Sportlich verschafften die Letten dem BC, der mittlerweile als PKF Titans in der Regionalliga Baden-Württemberg spielt, den größten Erfolg der Vereinsgeschichte. Und nebenbei sorgten sie ungewollt für die „Ausländerregel“ im deutschen Basketball. „Wieso kommt es, dass einfach ganze ‚Ausländermannschaften‘ einen deutschen Klub in einer Deutschen Meisterschaft vertreten?“, erregte sich der Alb-Bote. Ein anderer Journalist empörte sich, als er in die Frankfurter Halle kam, in der das Finale gespielt wurde, er sei wohl „in ein fremdes Land“ gereist.
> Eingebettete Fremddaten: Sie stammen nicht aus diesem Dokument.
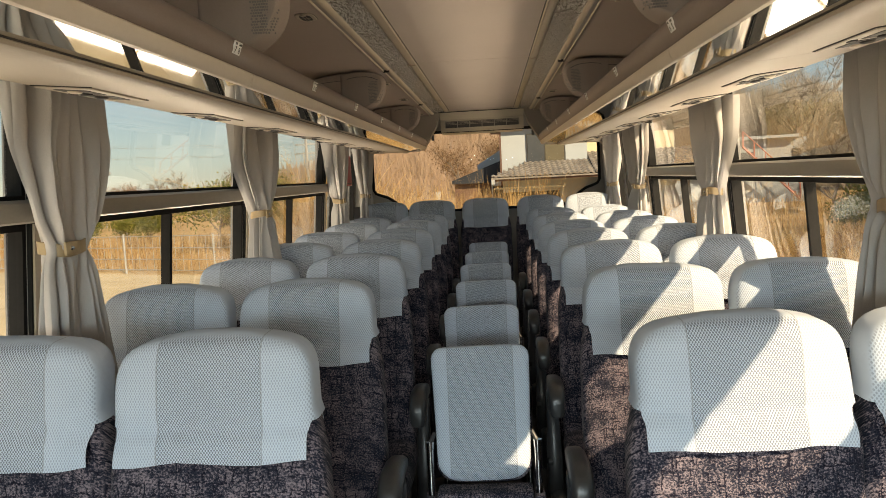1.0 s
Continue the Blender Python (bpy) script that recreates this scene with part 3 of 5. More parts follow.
def rack_speaker(s, y):
    """A felt-covered loudspeaker pod that spans the rack, with a rounded nose."""
    ob = root("rack_speaker", (0, y, 0), "grey-beige felt loudspeaker pod in the luggage rack", "speaker", "rack speakers")
    body = rounded([(0.570, 1.672), (0.90, 1.672), (0.90, 1.755), (0.86, 1.82), (0.80, 1.862), (0.70, 1.888), (0.605, 1.899), (0.570, 1.902)], (0, 1, 7), 2)
    b = bmesh.new()
    domed_body(b, [(s * x, z) for x, z in body], -0.0165, 0.19, 0.014, 4)
    part("body", b, SPEAKER, ob)
    nose = rounded([(0.607, 1.680), (0.607, 1.901), (0.555, 1.906), (0.50, 1.908), (0.448, 1.902), (0.412, 1.886), (0.400, 1.852), (0.409, 1.808), (0.428, 1.775),
                    (0.456, 1.750), (0.486, 1.736), (0.515, 1.726), (0.515, 1.680)], (0, 1, 12), 3)
    b = bmesh.new()
    domed_body(b, [(s * x, z) for x, z in nose], -0.024, 0.075, 0.036, 8)
    part("nose", b, SPEAKER, ob)
    # the seam that runs up the nose's outer side and along under its lid
    b = bmesh.new()
    line = [(0.594, 1.720), (0.592, 1.790), (0.588, 1.835), (0.578, 1.862), (0.558, 1.875), (0.52, 1.880), (0.48, 1.879), (0.452, 1.873), (0.428, 1.862), (0.412, 1.850)]
    deep = [-0.0178, -0.0178, -0.0185, -0.0220, -0.0236, -0.0243, -0.0243, -0.0242, -0.0238, -0.0170]
    tube(b, [(s * x, yy, z) for (x, z), yy in zip(line, deep)], 0.0012, 6)
    part("lid_seam", b, DARK, ob)
    b = bmesh.new()
    tube(b, [(s * 0.590, -0.0172, 1.868), (s * 0.66, -0.0172, 1.864), (s * 0.79, -0.0172, 1.848)], 0.0010, 6)
    part("seam", b, DARK, ob)
    # perforated patch: many small dimples
    b = bmesh.new()
    rng = random.Random(5)
    for i in range(11):
        for j in range(15):
            x = 0.409 + i * 0.0058 + (0.0029 if j % 2 else 0)
            z = 1.765 + j * 0.0064
            if rng.random() < 0.02 + 0.22 * abs(i - 6) / 6 or (i - 5.5) / 7.0 + (j - 8) / 30.0 > 0.80 or (5.5 - i) / 6.5 + abs(j - 8) / 16.0 > 1.05:
                continue
            edge = 0.402 + 0.00045 * max(0, 8 - j) ** 1.6
            if x < edge + 0.004:
                continue
            lean = math.asin(max(0.0, 1 - (x - edge) / 0.036))
            m = Matrix.Translation((s * x, -0.0250 + 0.036 * (1 - math.cos(lean)), z)) @ Matrix.Rotation(-s * lean, 4, "Z") @ Matrix.Rotation(radians(90), 4, "X")
            bmesh.ops.create_circle(b, cap_ends=True, segments=6, radius=0.0027, matrix=m)
    part("grille", b, GRILLE, ob, "patch of small perforations", smooth=False)
    return ob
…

Der Deutsche Basketballbund versuchte zu beruhigen und erklärte, „dass man erst einmal unseren Spielern im brüderlichen Kampf mit Ausländern Gelegenheit geben sollte, reife Basketballkunst zu lernen“, wie es der Alb-Bote zusammenfasste. Lange hielt diese offizielle Haltung aber nicht. Ende September 1950, also vor 75 Jahren, wurde die „Ausländerregel“ beschlossen.